Every record should be written out exactly, with the pictures left out.

++++ PROVIDED ENTRIES ++++

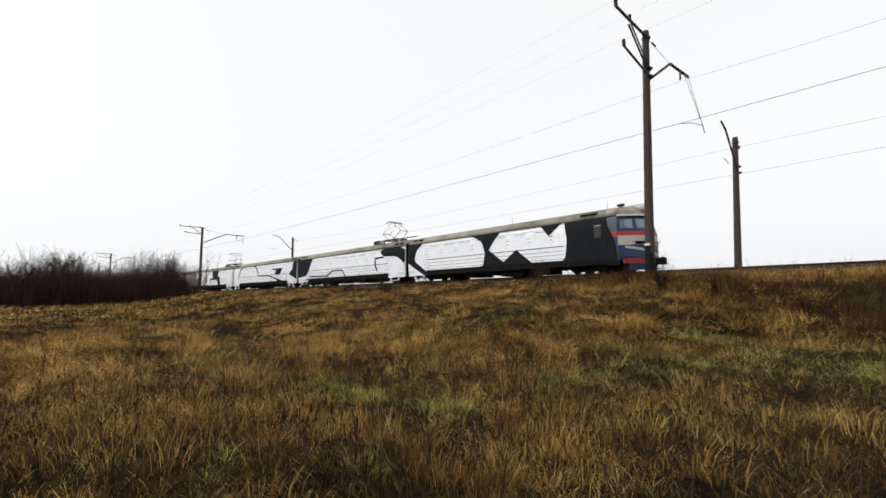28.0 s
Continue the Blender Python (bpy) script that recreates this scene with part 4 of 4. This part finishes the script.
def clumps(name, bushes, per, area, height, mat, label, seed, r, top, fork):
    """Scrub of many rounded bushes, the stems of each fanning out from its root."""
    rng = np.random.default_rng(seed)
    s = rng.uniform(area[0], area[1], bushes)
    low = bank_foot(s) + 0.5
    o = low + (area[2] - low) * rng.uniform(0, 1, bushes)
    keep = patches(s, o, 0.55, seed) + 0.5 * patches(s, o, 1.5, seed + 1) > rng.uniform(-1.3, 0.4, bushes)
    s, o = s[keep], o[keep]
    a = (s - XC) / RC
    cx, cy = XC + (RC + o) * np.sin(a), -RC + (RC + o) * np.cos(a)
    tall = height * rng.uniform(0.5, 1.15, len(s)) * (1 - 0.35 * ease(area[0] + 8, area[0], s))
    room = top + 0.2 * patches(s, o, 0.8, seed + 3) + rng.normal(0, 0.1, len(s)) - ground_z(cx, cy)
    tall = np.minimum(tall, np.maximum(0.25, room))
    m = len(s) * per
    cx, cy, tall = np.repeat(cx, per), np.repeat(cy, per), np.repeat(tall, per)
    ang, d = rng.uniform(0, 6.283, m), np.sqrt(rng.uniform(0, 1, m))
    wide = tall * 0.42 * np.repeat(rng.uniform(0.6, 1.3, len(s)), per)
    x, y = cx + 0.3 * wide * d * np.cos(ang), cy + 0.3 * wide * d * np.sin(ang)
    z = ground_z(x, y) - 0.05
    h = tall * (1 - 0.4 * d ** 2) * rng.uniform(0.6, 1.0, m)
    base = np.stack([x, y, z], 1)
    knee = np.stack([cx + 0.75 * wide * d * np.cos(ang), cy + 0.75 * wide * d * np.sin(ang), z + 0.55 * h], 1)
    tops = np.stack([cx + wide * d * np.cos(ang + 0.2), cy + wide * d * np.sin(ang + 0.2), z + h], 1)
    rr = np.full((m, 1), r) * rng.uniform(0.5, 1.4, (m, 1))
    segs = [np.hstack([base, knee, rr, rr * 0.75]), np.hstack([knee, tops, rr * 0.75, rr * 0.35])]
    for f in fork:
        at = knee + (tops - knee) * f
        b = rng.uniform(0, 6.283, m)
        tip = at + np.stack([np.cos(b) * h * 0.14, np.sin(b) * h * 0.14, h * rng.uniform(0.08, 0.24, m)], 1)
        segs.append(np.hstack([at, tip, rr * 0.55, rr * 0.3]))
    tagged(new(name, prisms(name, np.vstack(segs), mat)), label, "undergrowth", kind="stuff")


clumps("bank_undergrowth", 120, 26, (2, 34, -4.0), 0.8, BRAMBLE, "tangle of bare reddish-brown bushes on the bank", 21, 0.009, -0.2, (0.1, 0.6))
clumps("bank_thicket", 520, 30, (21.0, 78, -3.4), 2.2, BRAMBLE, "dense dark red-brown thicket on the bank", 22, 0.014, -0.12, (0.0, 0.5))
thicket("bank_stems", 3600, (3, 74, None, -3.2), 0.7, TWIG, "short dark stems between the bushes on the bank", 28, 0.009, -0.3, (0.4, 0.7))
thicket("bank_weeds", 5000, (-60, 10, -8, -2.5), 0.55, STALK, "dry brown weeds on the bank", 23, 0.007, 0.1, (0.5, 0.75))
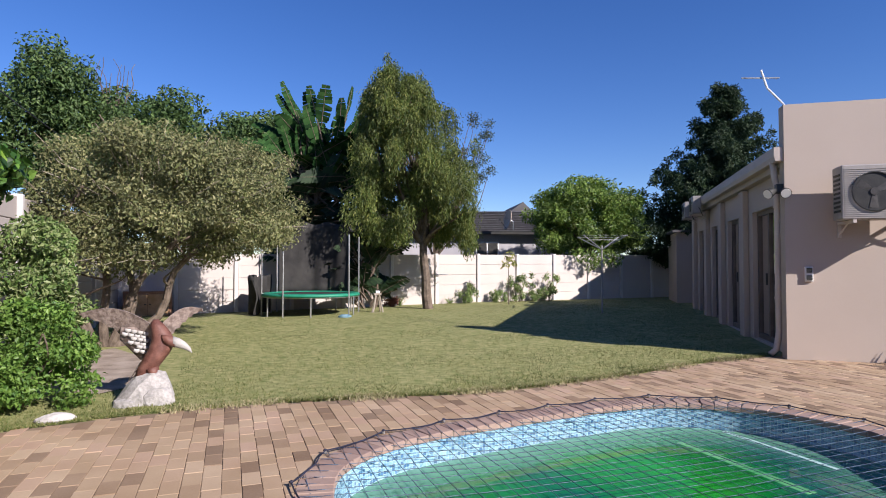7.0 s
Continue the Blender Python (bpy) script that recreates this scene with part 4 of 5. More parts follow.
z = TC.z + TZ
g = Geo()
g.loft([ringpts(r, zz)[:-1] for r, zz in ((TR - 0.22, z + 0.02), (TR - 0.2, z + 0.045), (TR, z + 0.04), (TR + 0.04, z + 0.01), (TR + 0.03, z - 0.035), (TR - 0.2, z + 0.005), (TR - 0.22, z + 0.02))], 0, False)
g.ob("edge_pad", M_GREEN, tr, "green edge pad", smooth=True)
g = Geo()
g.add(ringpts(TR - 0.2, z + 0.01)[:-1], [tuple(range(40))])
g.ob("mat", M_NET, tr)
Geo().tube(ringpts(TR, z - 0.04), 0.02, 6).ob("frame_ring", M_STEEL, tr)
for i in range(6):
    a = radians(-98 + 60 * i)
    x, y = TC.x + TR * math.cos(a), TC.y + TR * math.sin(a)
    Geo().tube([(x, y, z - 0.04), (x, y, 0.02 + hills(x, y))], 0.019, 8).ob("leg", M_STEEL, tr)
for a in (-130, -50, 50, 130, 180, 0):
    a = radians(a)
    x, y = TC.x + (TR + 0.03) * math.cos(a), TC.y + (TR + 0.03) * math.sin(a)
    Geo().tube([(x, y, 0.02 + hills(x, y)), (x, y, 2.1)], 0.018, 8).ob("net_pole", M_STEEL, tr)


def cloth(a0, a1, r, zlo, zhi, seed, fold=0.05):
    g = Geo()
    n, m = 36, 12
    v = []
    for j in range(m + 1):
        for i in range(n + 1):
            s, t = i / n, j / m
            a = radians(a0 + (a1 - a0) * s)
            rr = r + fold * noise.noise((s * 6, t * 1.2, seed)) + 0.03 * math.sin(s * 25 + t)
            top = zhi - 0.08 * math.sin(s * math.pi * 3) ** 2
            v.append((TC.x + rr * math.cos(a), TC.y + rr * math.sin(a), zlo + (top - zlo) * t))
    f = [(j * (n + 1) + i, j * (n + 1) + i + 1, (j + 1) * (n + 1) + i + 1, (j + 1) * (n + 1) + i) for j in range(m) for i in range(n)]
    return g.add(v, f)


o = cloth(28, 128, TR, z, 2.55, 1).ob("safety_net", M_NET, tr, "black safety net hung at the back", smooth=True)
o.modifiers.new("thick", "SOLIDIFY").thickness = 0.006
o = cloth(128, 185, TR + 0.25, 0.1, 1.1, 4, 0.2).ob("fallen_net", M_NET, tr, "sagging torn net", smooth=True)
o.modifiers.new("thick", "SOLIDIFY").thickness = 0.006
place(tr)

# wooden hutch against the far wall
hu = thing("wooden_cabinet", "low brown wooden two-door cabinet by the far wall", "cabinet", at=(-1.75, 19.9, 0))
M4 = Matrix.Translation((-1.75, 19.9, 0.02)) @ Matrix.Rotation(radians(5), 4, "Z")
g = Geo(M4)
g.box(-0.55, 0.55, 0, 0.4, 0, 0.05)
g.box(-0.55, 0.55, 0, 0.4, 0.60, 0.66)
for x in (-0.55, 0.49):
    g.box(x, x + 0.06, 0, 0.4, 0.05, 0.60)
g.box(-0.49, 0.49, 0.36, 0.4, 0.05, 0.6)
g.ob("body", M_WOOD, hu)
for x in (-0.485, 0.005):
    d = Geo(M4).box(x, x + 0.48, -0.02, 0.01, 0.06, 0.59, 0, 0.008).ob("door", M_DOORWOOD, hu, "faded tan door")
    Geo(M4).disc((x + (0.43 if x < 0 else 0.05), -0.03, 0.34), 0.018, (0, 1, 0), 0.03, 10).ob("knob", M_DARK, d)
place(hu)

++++

FULL SOLUTION ->
28.0 s
Continue the Blender Python (bpy) script that recreates this scene with part 4 of 4. This part finishes the script.
def clumps(name, bushes, per, area, height, mat, label, seed, r, top, fork):
    """Scrub of many rounded bushes, the stems of each fanning out from its root."""
    rng = np.random.default_rng(seed)
    s = rng.uniform(area[0], area[1], bushes)
    low = bank_foot(s) + 0.5
    o = low + (area[2] - low) * rng.uniform(0, 1, bushes)
    keep = patches(s, o, 0.55, seed) + 0.5 * patches(s, o, 1.5, seed + 1) > rng.uniform(-1.3, 0.4, bushes)
    s, o = s[keep], o[keep]
    a = (s - XC) / RC
    cx, cy = XC + (RC + o) * np.sin(a), -RC + (RC + o) * np.cos(a)
    tall = height * rng.uniform(0.5, 1.15, len(s)) * (1 - 0.35 * ease(area[0] + 8, area[0], s))
    room = top + 0.2 * patches(s, o, 0.8, seed + 3) + rng.normal(0, 0.1, len(s)) - ground_z(cx, cy)
    tall = np.minimum(tall, np.maximum(0.25, room))
    m = len(s) * per
    cx, cy, tall = np.repeat(cx, per), np.repeat(cy, per), np.repeat(tall, per)
    ang, d = rng.uniform(0, 6.283, m), np.sqrt(rng.uniform(0, 1, m))
    wide = tall * 0.42 * np.repeat(rng.uniform(0.6, 1.3, len(s)), per)
    x, y = cx + 0.3 * wide * d * np.cos(ang), cy + 0.3 * wide * d * np.sin(ang)
    z = ground_z(x, y) - 0.05
    h = tall * (1 - 0.4 * d ** 2) * rng.uniform(0.6, 1.0, m)
    base = np.stack([x, y, z], 1)
    knee = np.stack([cx + 0.75 * wide * d * np.cos(ang), cy + 0.75 * wide * d * np.sin(ang), z + 0.55 * h], 1)
    tops = np.stack([cx + wide * d * np.cos(ang + 0.2), cy + wide * d * np.sin(ang + 0.2), z + h], 1)
    rr = np.full((m, 1), r) * rng.uniform(0.5, 1.4, (m, 1))
    segs = [np.hstack([base, knee, rr, rr * 0.75]), np.hstack([knee, tops, rr * 0.75, rr * 0.35])]
    for f in fork:
        at = knee + (tops - knee) * f
        b = rng.uniform(0, 6.283, m)
        tip = at + np.stack([np.cos(b) * h * 0.14, np.sin(b) * h * 0.14, h * rng.uniform(0.08, 0.24, m)], 1)
        segs.append(np.hstack([at, tip, rr * 0.55, rr * 0.3]))
    tagged(new(name, prisms(name, np.vstack(segs), mat)), label, "undergrowth", kind="stuff")


clumps("bank_undergrowth", 120, 26, (2, 34, -4.0), 0.8, BRAMBLE, "tangle of bare reddish-brown bushes on the bank", 21, 0.009, -0.2, (0.1, 0.6))
clumps("bank_thicket", 520, 30, (21.0, 78, -3.4), 2.2, BRAMBLE, "dense dark red-brown thicket on the bank", 22, 0.014, -0.12, (0.0, 0.5))
thicket("bank_stems", 3600, (3, 74, None, -3.2), 0.7, TWIG, "short dark stems between the bushes on the bank", 28, 0.009, -0.3, (0.4, 0.7))
thicket("bank_weeds", 5000, (-60, 10, -8, -2.5), 0.55, STALK, "dry brown weeds on the bank", 23, 0.007, 0.1, (0.5, 0.75))
7.0 s
Continue the Blender Python (bpy) script that recreates this scene with part 4 of 5. More parts follow.
z = TC.z + TZ
g = Geo()
g.loft([ringpts(r, zz)[:-1] for r, zz in ((TR - 0.22, z + 0.02), (TR - 0.2, z + 0.045), (TR, z + 0.04), (TR + 0.04, z + 0.01), (TR + 0.03, z - 0.035), (TR - 0.2, z + 0.005), (TR - 0.22, z + 0.02))], 0, False)
g.ob("edge_pad", M_GREEN, tr, "green edge pad", smooth=True)
g = Geo()
g.add(ringpts(TR - 0.2, z + 0.01)[:-1], [tuple(range(40))])
g.ob("mat", M_NET, tr)
Geo().tube(ringpts(TR, z - 0.04), 0.02, 6).ob("frame_ring", M_STEEL, tr)
for i in range(6):
    a = radians(-98 + 60 * i)
    x, y = TC.x + TR * math.cos(a), TC.y + TR * math.sin(a)
    Geo().tube([(x, y, z - 0.04), (x, y, 0.02 + hills(x, y))], 0.019, 8).ob("leg", M_STEEL, tr)
for a in (-130, -50, 50, 130, 180, 0):
    a = radians(a)
    x, y = TC.x + (TR + 0.03) * math.cos(a), TC.y + (TR + 0.03) * math.sin(a)
    Geo().tube([(x, y, 0.02 + hills(x, y)), (x, y, 2.1)], 0.018, 8).ob("net_pole", M_STEEL, tr)


def cloth(a0, a1, r, zlo, zhi, seed, fold=0.05):
    g = Geo()
    n, m = 36, 12
    v = []
    for j in range(m + 1):
        for i in range(n + 1):
            s, t = i / n, j / m
            a = radians(a0 + (a1 - a0) * s)
            rr = r + fold * noise.noise((s * 6, t * 1.2, seed)) + 0.03 * math.sin(s * 25 + t)
            top = zhi - 0.08 * math.sin(s * math.pi * 3) ** 2
            v.append((TC.x + rr * math.cos(a), TC.y + rr * math.sin(a), zlo + (top - zlo) * t))
    f = [(j * (n + 1) + i, j * (n + 1) + i + 1, (j + 1) * (n + 1) + i + 1, (j + 1) * (n + 1) + i) for j in range(m) for i in range(n)]
    return g.add(v, f)


o = cloth(28, 128, TR, z, 2.55, 1).ob("safety_net", M_NET, tr, "black safety net hung at the back", smooth=True)
o.modifiers.new("thick", "SOLIDIFY").thickness = 0.006
o = cloth(128, 185, TR + 0.25, 0.1, 1.1, 4, 0.2).ob("fallen_net", M_NET, tr, "sagging torn net", smooth=True)
o.modifiers.new("thick", "SOLIDIFY").thickness = 0.006
place(tr)

# wooden hutch against the far wall
hu = thing("wooden_cabinet", "low brown wooden two-door cabinet by the far wall", "cabinet", at=(-1.75, 19.9, 0))
M4 = Matrix.Translation((-1.75, 19.9, 0.02)) @ Matrix.Rotation(radians(5), 4, "Z")
g = Geo(M4)
g.box(-0.55, 0.55, 0, 0.4, 0, 0.05)
g.box(-0.55, 0.55, 0, 0.4, 0.60, 0.66)
for x in (-0.55, 0.49):
    g.box(x, x + 0.06, 0, 0.4, 0.05, 0.60)
g.box(-0.49, 0.49, 0.36, 0.4, 0.05, 0.6)
g.ob("body", M_WOOD, hu)
for x in (-0.485, 0.005):
    d = Geo(M4).box(x, x + 0.48, -0.02, 0.01, 0.06, 0.59, 0, 0.008).ob("door", M_DOORWOOD, hu, "faded tan door")
    Geo(M4).disc((x + (0.43 if x < 0 else 0.05), -0.03, 0.34), 0.018, (0, 1, 0), 0.03, 10).ob("knob", M_DARK, d)
place(hu)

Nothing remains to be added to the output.